** begin Stored rows **

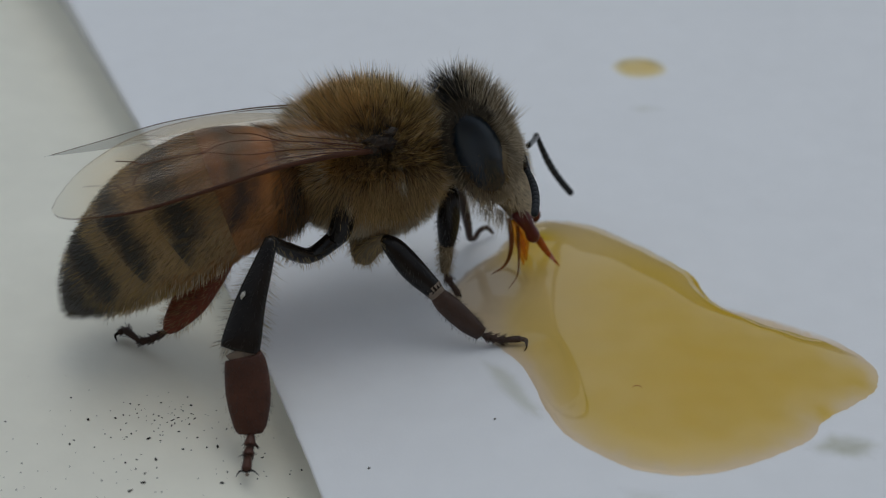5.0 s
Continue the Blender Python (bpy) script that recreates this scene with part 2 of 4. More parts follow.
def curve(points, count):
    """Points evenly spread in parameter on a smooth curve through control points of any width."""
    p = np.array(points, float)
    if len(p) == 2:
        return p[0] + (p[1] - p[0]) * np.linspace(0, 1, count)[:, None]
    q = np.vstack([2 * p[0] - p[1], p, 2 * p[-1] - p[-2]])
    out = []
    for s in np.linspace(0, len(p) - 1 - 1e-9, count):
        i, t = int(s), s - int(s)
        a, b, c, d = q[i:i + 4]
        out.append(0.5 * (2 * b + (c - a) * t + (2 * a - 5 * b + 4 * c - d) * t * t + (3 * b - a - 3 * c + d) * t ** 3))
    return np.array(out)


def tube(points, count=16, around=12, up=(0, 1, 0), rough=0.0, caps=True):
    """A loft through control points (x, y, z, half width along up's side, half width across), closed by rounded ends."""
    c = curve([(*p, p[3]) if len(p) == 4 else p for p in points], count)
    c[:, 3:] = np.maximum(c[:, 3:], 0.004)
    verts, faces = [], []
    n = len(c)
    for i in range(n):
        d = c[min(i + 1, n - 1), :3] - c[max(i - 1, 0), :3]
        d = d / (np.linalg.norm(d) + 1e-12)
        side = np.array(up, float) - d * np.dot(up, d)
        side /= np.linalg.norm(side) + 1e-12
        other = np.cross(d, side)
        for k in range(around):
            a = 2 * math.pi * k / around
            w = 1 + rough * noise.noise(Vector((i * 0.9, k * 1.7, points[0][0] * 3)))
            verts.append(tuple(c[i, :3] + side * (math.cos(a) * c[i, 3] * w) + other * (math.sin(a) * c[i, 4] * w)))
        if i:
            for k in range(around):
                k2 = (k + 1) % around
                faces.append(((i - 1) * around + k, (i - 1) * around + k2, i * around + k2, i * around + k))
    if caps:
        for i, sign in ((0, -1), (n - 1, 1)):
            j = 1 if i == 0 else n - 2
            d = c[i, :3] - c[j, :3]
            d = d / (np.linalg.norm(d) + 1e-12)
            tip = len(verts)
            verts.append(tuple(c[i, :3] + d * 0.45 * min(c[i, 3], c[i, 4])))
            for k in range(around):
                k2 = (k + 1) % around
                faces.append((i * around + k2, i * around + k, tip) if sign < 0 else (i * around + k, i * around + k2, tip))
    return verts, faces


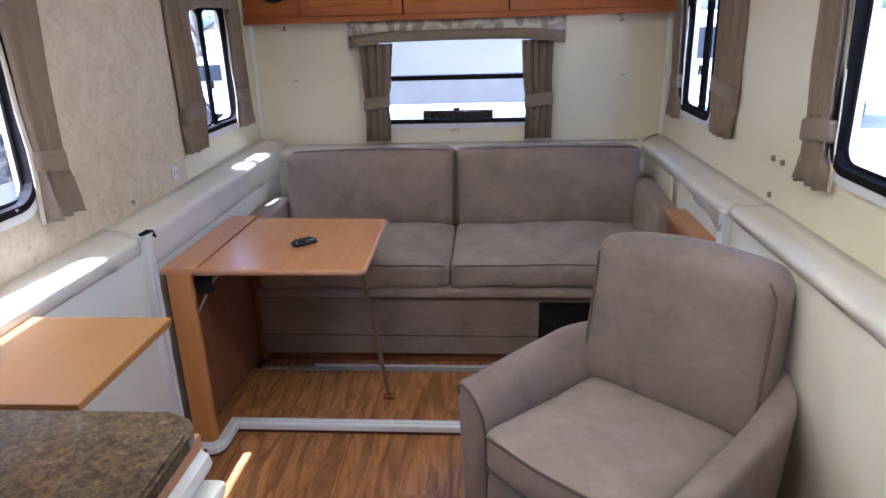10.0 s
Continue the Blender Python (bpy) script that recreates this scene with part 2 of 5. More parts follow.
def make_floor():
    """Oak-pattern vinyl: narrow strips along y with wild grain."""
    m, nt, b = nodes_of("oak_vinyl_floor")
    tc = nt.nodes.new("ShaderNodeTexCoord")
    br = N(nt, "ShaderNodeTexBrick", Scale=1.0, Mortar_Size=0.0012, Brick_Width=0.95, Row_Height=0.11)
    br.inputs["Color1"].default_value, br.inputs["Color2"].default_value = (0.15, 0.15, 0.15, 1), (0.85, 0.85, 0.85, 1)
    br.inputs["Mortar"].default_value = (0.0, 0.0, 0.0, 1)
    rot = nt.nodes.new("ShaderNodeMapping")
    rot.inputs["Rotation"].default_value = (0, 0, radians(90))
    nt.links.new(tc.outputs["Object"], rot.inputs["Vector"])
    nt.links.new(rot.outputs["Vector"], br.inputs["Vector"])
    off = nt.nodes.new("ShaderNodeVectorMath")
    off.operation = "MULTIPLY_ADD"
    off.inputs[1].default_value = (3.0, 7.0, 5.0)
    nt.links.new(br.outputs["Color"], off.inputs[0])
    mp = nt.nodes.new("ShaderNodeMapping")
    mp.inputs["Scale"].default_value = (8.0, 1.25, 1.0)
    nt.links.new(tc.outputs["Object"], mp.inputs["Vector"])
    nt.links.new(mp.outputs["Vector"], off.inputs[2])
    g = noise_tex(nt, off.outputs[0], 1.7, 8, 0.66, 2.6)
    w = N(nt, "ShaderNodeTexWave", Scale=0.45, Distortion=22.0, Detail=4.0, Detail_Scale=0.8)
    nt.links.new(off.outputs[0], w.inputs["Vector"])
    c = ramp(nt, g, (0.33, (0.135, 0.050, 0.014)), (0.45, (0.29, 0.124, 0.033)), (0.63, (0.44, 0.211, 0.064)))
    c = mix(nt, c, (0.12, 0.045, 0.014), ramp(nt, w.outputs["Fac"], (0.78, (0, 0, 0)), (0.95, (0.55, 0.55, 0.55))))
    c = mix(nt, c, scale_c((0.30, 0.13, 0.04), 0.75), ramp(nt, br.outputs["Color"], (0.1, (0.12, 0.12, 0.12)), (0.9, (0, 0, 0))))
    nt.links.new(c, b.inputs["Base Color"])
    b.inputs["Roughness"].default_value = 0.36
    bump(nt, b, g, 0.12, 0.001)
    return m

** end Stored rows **

- **The exercise**
From the entries above, give again exactly the lines running from the line with "4. More parts follow." to the line with "return np.array(out)"; include both of those lines.

- **Exercise output**
Continue the Blender Python (bpy) script that recreates this scene with part 2 of 4. More parts follow.
def curve(points, count):
    """Points evenly spread in parameter on a smooth curve through control points of any width."""
    p = np.array(points, float)
    if len(p) == 2:
        return p[0] + (p[1] - p[0]) * np.linspace(0, 1, count)[:, None]
    q = np.vstack([2 * p[0] - p[1], p, 2 * p[-1] - p[-2]])
    out = []
    for s in np.linspace(0, len(p) - 1 - 1e-9, count):
        i, t = int(s), s - int(s)
        a, b, c, d = q[i:i + 4]
        out.append(0.5 * (2 * b + (c - a) * t + (2 * a - 5 * b + 4 * c - d) * t * t + (3 * b - a - 3 * c + d) * t ** 3))
    return np.array(out)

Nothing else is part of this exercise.